Ben, now upwards of forty years of age, still lives with the old man, working as a labourer on his farm, and is maintained with his children. Money he never sees: but his father allows him to sell bundles of straw; and he may be seen, in an evening, with two bundles of straw under each arm, proceeding to the alehouse in the next village, where he barters them for the evening cup. Nay, the other night, a person encountered, as he supposed, a thief, issuing from the old man’s yard, with a huge beam on his shoulder. It was Ben, going to turn it into ale; who desired his neighbour to say nothing. Nothing can more strikingly close this account than the old man’s usual description of his three sons. “My son Dick has Cain’s mark on his forehead; Ben, if ale was a guinea a-pint, and he had but one guinea in the world, would buy a pint of ale; and, as for Simon—he is a gentleman! He takes a certificate to shoot. He runs with those long legs of his over three parishes, and comes slinging home with a crow, or a pinet[6]—ay, ay, Simon is a gentleman!”
[6] Magpie.
In this same nook of the world might be seen, some years ago, two brothers, stout farmers—farmers of their own property—heaping curses and recriminations on each other about their possessions, in so loud a voice that they have been heard half a mile off.
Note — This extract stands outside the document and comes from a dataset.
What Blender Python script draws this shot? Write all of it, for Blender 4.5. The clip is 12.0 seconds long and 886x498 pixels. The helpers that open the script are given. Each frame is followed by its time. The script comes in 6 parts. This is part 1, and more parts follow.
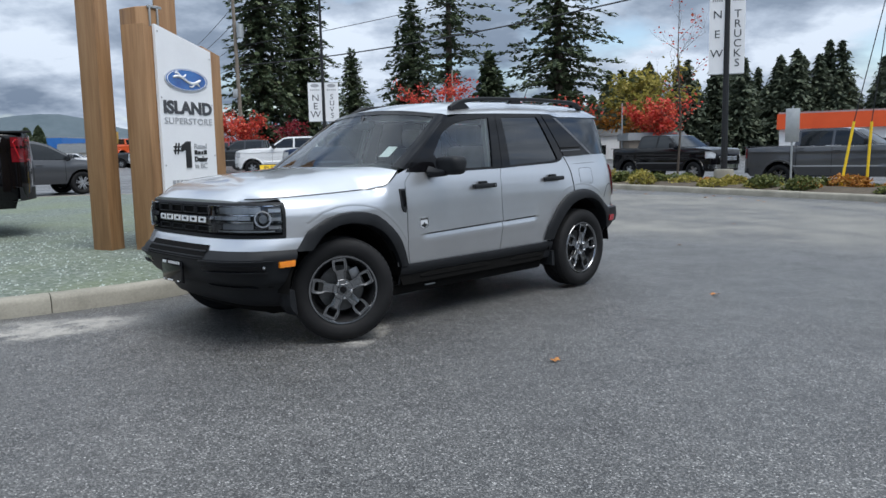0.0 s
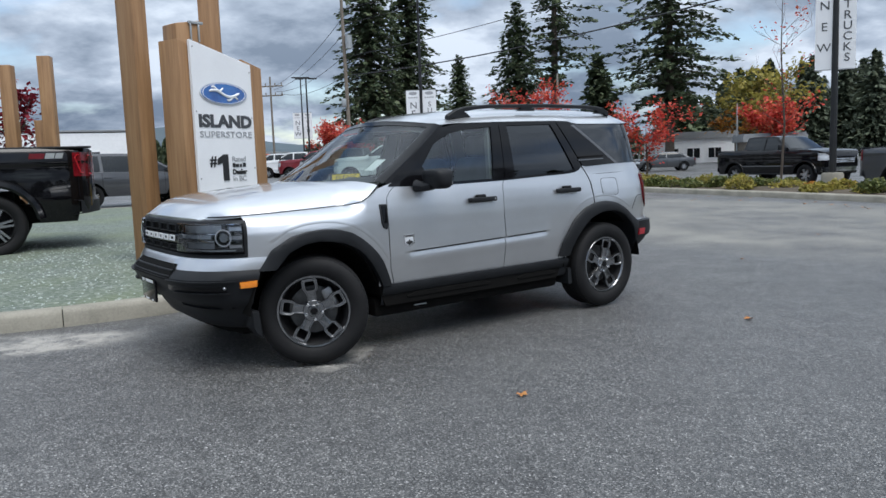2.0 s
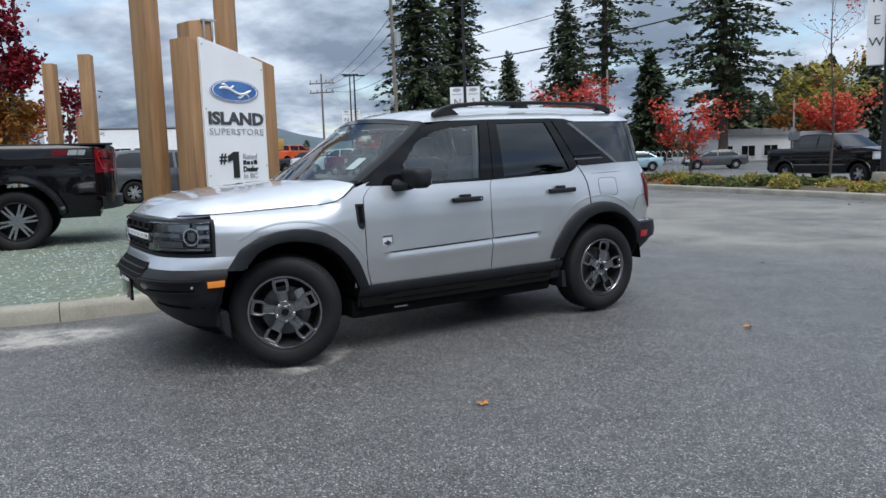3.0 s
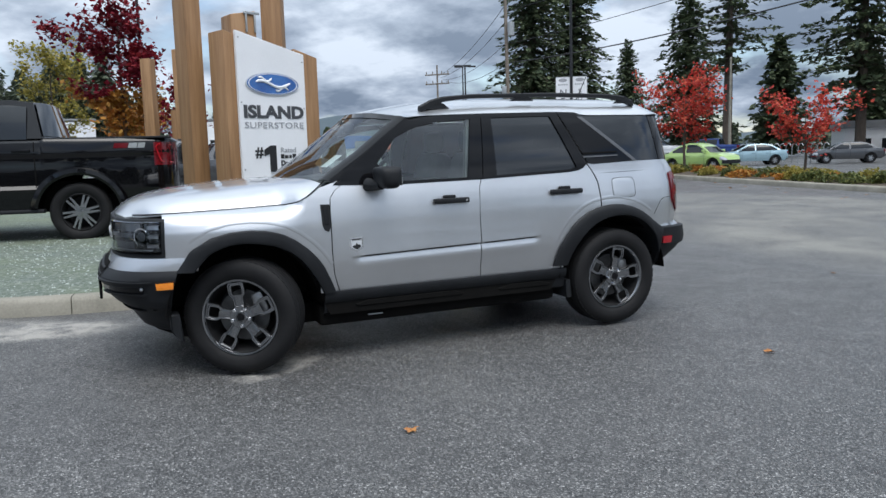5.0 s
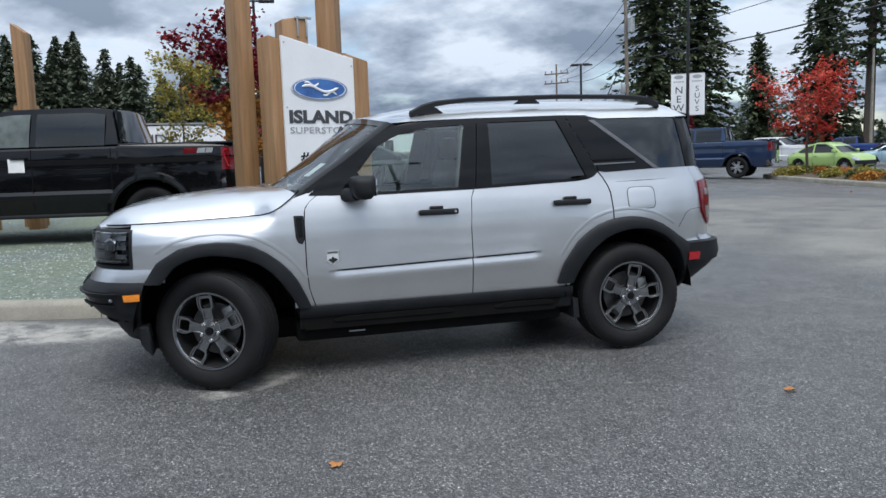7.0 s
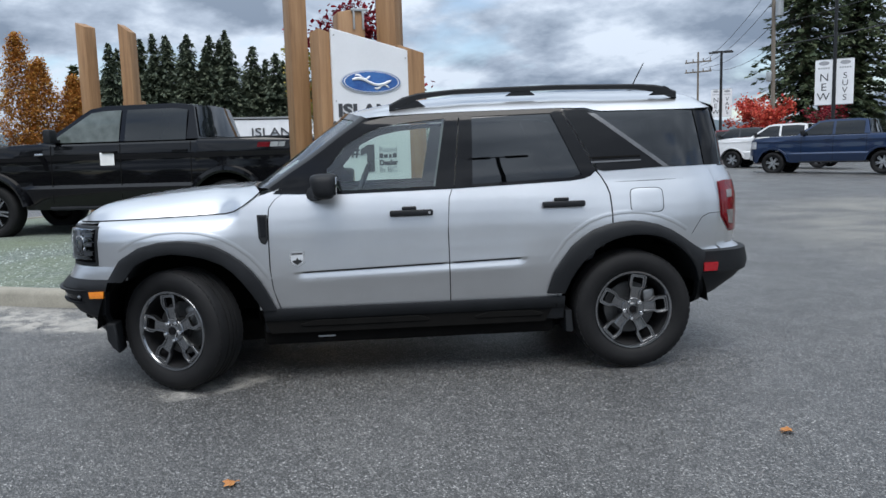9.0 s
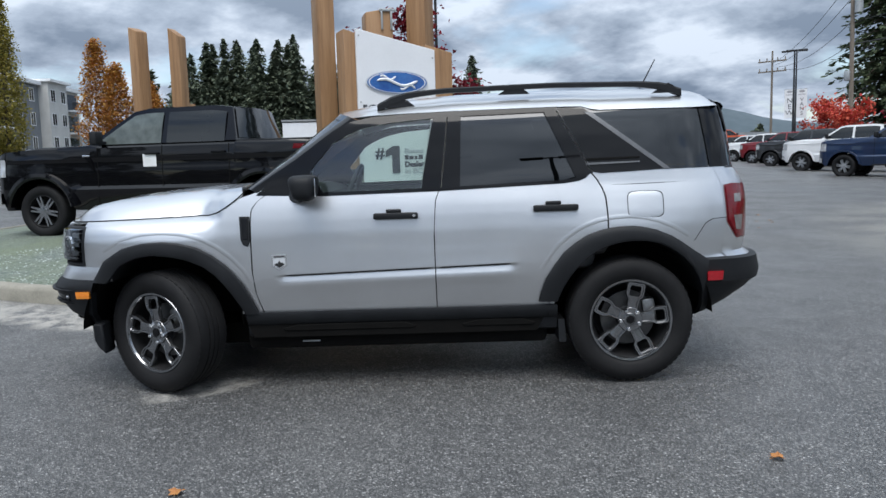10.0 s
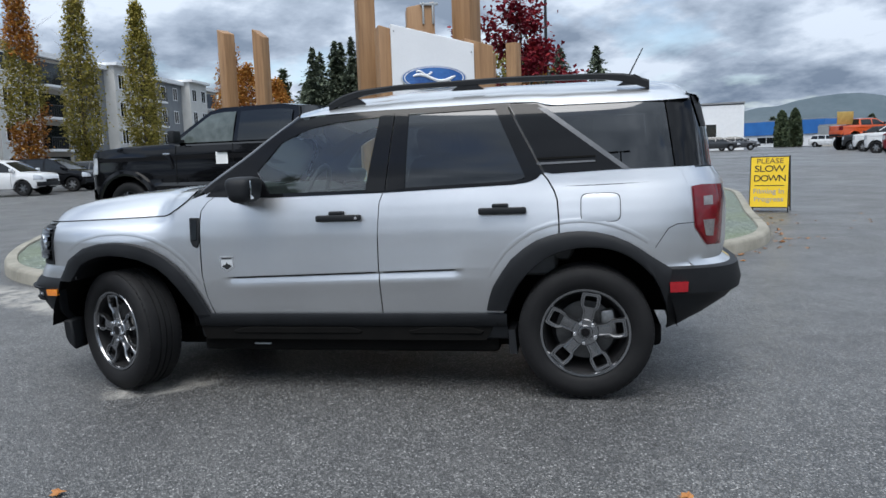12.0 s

This enmity outlasted the elder, and burned in the breast of the younger for years after. For it was some years after, that he attended the funeral of a niece whom he left through life to the charity of another. When the funeral was over, they adjourned with the parson to the public-house; and here the person who had cared for the neglected niece, urged the uncle now to pay some part of the funeral charges. “Yes,” said he, “thou hast been at a deal of cost,” (these country people still retain the use of thou and thee), “and here is sixpence for the parson’s glass of brandy and water.” The astonished man pushed back the sixpence with contempt; but, at this moment, in came a lad to tell them that the grave being made too near that of the deceased brother, the earth had suddenly fallen in, and broken in the lid of the old man’s coffin. At this, the living brother started up in evident delight, and exclaimed—“Why, has it? Why, has it? Thou tells me summut, lad! thou tells me summut!” And he gave him the sixpence he had generously destined for the parson’s glass.